Not One CIS Leader Spoke Out in Favor of Putin’s Bombing Campaign in Syria

October 19, 2015
CIS leaders at a session of the Supreme Eurasian Economic Council during the summit October 16 in Astana. From L-R: Armenian President Serzh Sargsyan; Belarusian leader Aleksandr Lukashenka; Kazakh President Nursultan Nazarbayev; Russian President Vladimir Putin; Kyrgyz President Almazbek Atambayev. Photo by kremlin.ru

Staunton, October 19 – In an indication of Vladimir Putin’s isolation even in the former Soviet space and of the weakness of the CIS as an institution, not a single president of a member state publicly supported the Kremlin leader’s bombing campaign in Syria at the CIS summit in Kazakhstan, Arkady Dubnov notes.

The Russian commentator says that it is “obvious” Putin “did not receive support for his actions in Syria” at the Friday meeting. Even more, there are clear indications that he faced opposition: For the first time ever, all the sessions were closed to the public and even Putin’s speech was not broadcast live.

And he cites the words of Belarusian leader Alyaksandr Lukashenka that the discussions about Syria at the meeting were “unexpectedly stormy” and notes that nothing was included in the joint statement issued at the end about involving the Moscow-dominated Organization of the Collective Security Treaty in the Syrian operation.
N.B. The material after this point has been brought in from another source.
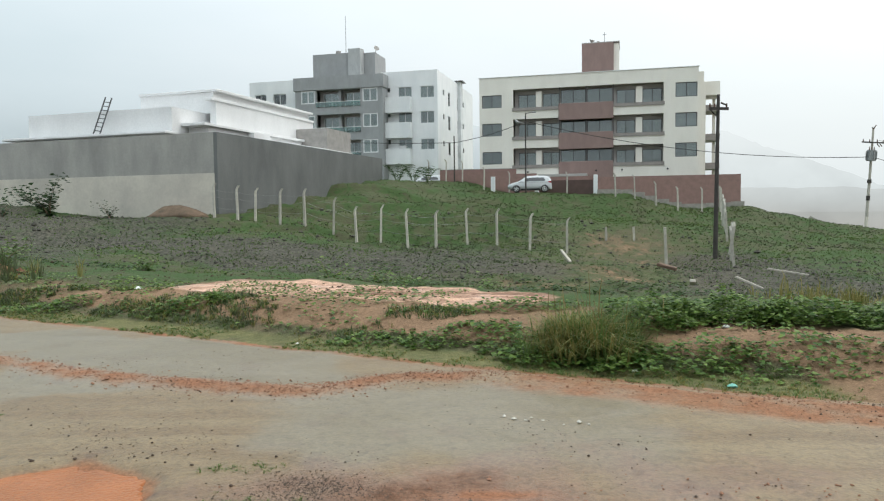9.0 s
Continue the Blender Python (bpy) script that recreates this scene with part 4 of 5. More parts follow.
# ---- brown boundary wall, its posts and the slope's kerb ----
def brick_boundary():
    w = thing("boundary_wall", pose(14.4, 66.45, 0, 0, 0, -12.8), "long brown brick boundary wall on a pale footing", "wall")
    part("panel", Geo().box(0, 12.4, 0, 0.2, 0.5, 4.62), BRICKRED, w)
    part("panel", Geo().box(-5.6, -0.35, 0.6, 0.8, 1, 4.75), BRICKRED, w)
    part("panel", Geo().box(-14.8, -5.7, 1.4, 1.6, 1.5, 5.15), BRICKRED, w)
    part("return_panel", Geo().box(12.2, 12.4, 0.2, 9, 0.5, 4.62), BRICKRED, w)
    g = Geo()
    for k in range(12):
        x = k * 1.05
        z = zat(*(Matrix.Rotation(radians(-12.8), 2) @ Vector((x + 0.5, -0.6)) + Vector((14.4, 66.45))))
        g.box(x, x + 1.04, -0.75, -0.45, z - 0.6, z + 0.42)
    part("footing", g, KERB, w, "pale stone footing")
    for x in (-0.35, -5.75, -9.9):
        part("gate_pillar", Geo().box(x, x + 0.38, -0.1, 0.3, 1.5, 4.85), WHITE, w, "white gate pillar", bevel=0.02)
    part("gate", Geo().box(-5.3, -0.4, 0.3, 0.36, 2.6, 4.4), mat("dark_brown_gate", (0.10, 0.06, 0.05), None, 0.5, 2, 12, 0.1), w, "dark brown sliding gate")
    w2 = thing("boundary_wall", pose(-0.1, 72.0, 0, 0, 0, -10), "brown brick boundary wall behind the grass", "wall")
    part("panel", Geo().box(0, 7.6, 0, 0.2, 3, 5.7), BRICKRED, w2)
    part("coping", Geo().box(0, 7.6, -0.03, 0.23, 5.7, 5.76), SLABGREY, w2)


brick_boundary()


def concrete_post(height, lean=0.0, bend=True):
    """A square concrete fence post with a cranked head."""
    r = 0.062
    secs = []
    for x, z, k in ((0, -0.25, 1), (0, height * 0.84, 0.9)) + (((0.015, height * 0.9, 0.88), (0.15, height, 0.75)) if bend else ((0, height, 0.85),)):
        secs.append([(x - r * k, -r * k, z), (x + r * k, -r * k, z), (x + r * k, r * k, z), (x - r * k, r * k, z)])
    return Geo().loft(secs)


POST = fixed("post", concrete_post(2.1), CONC)
SHORT = fixed("post", concrete_post(0.85, bend=False), CONC)
PLAIN = fixed("post", concrete_post(1.9, bend=False), CONC)


def cable(a, b, sag, r, n=14, via=()):
    """A slack line of round section through the given points."""
    stops = [Vector(p) for p in (a, *via, b)]
    pts = []
    for p, q in zip(stops, stops[1:]):
        pts += [p.lerp(q, k / n) - Vector((0, 0, sag * 4 * (k / n) * (1 - k / n))) for k in range(n)]
    pts.append(stops[-1])
    secs = []
    for k, p in enumerate(pts):
        d = (pts[min(k + 1, len(pts) - 1)] - pts[max(k - 1, 0)]).normalized()
        s = d.cross(Vector((0, 0, 1))).normalized()
        u = s.cross(d)
        secs.append([tuple(p + (s * math.cos(c * math.pi / 2.5) + u * math.sin(c * math.pi / 2.5)) * r) for c in range(5)])
    return Geo().loft(secs)


def fences():
    rng = random.Random(4)
    f = thing("fence", pose(0, 0, 0), "fence of cranked concrete posts with slack wires on the grassy slope", "fence")
    line = [(-17.5, 44.1), (-15.8, 44.0), (-14.5, 44.0), (-12.65, 42.6), (-10.75, 41.8), (-8.55, 42.0), (-6.75, 41.0), (-4.85, 39.6), (-2.7, 38.8), (-0.45, 39.3), (2.05, 40.6), (4.4, 40.6), (7.0, 38.8), (9.9, 40.6)]
    tops = []
    for az, d in line:
        x, y = d * math.sin(radians(az)), d * math.cos(radians(az))
        z = zat(x, y)
        ob = new("post", POST)
        ob.parent = f
        ob.matrix_local = pose(x, y, z, rng.uniform(-3, 3), rng.uniform(-3, 3), rng.uniform(-30, 10))
        tops.append((x, y, z))
    for az, d, m in ((12.9, 46.5, SHORT), (15.0, 47.0, SHORT), (17.4, 36.0, PLAIN)):
        x, y = d * math.sin(radians(az)), d * math.cos(radians(az))
        ob = new("post", m)
        ob.parent = f
        ob.matrix_local = pose(x, y, zat(x, y), rng.uniform(-4, 4), rng.uniform(-4, 4), 0)
    for h in (0.75, 1.35, 1.75):
        w = [(a[0], a[1], a[2] + h) for a in tops]
        g = cable(w[0], w[-1], 0.1, 0.006, 4, w[1:-1])
        part("wire", g, STEEL, f, "slack fence wire")
    s = thing("fence", pose(0, 0, 0), "row of leaning concrete posts climbing the slope", "fence")
    for k in range(9):
        q = k / 8
        x, y = 14.35 + 9.2 * q, 35.2 + 25.5 * q
        ob = new("post", POST)
        ob.parent = s
        ob.matrix_local = pose(x, y, zat(x, y) - 0.05, rng.uniform(-6, 6), rng.uniform(-10, 4), rng.uniform(60, 140))
    w = thing("fence", pose(0, 0, 0), "row of concrete posts before the brown brick wall", "fence")
    for az, d in ((13.6, 65.3), (15.05, 65.0), (16.6, 64.8), (18.2, 64.6), (19.9, 64.4), (21.2, 64.6), (9.9, 66), (3.4, 68.5), (5.4, 67.5), (1.7, 69.5), (0.4, 70), (-1.0, 70.5)):
        x, y = d * math.sin(radians(az)), d * math.cos(radians(az))
        ob = new("post", POST)
        ob.parent = w
        ob.matrix_local = pose(x, y, zat(x, y), rng.uniform(-2, 2), rng.uniform(-2, 2), 180 + rng.uniform(-20, 20))


fences()


def kerb_line():
    k = thing("kerb", pose(0, 0, 0), "pale kerb stones along the lane on the slope", "kerb", kind="structure")
    pts = [(27.2, 62.6), (31.5, 61.8), (36.4, 60.6), (42, 62.0), (48, 65.0), (53.2, 69.0)]
    stone = fixed("kerb_stone", Geo().box(-0.46, 0.46, -0.09, 0.09, -0.3, 0.12), KERB)
    for (ax, ay), (bx, by) in zip(pts, pts[1:]):
        n = int(math.hypot(bx - ax, by - ay))
        for i in range(n):
            q = (i + 0.5) / n
            x, y = ax + (bx - ax) * q, ay + (by - ay) * q
            x2, y2 = x + (bx - ax) * 0.02, y + (by - ay) * 0.02
            slope = math.degrees(math.atan2(zat(x2, y2) - zat(x, y), math.hypot(x2 - x, y2 - y)))
            ob = new("kerb_stone", stone)
            ob.parent = k
            ob.matrix_local = pose(x, y, zat(x, y), 0, -slope, math.degrees(math.atan2(by - ay, bx - ax)))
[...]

“There is sufficient basis to conclude that the three Caspian CIS member states – Azerbaijan, Kazakhstan and Turkmenistan were, to put it mildly, not delighted by the Russian rocket attack launched against Syria from the Caspian Sea,” Dubnov continues, because “any military action [from that sea] should have been agreed among them.

The Kremlin leader thus must recognize that if he continues his current course in Syria, he may face something he certainly wants and hopes to avoid: open opposition to his policies by leaders of CIS member states, something that could become another step on the way to the demolition of that institution.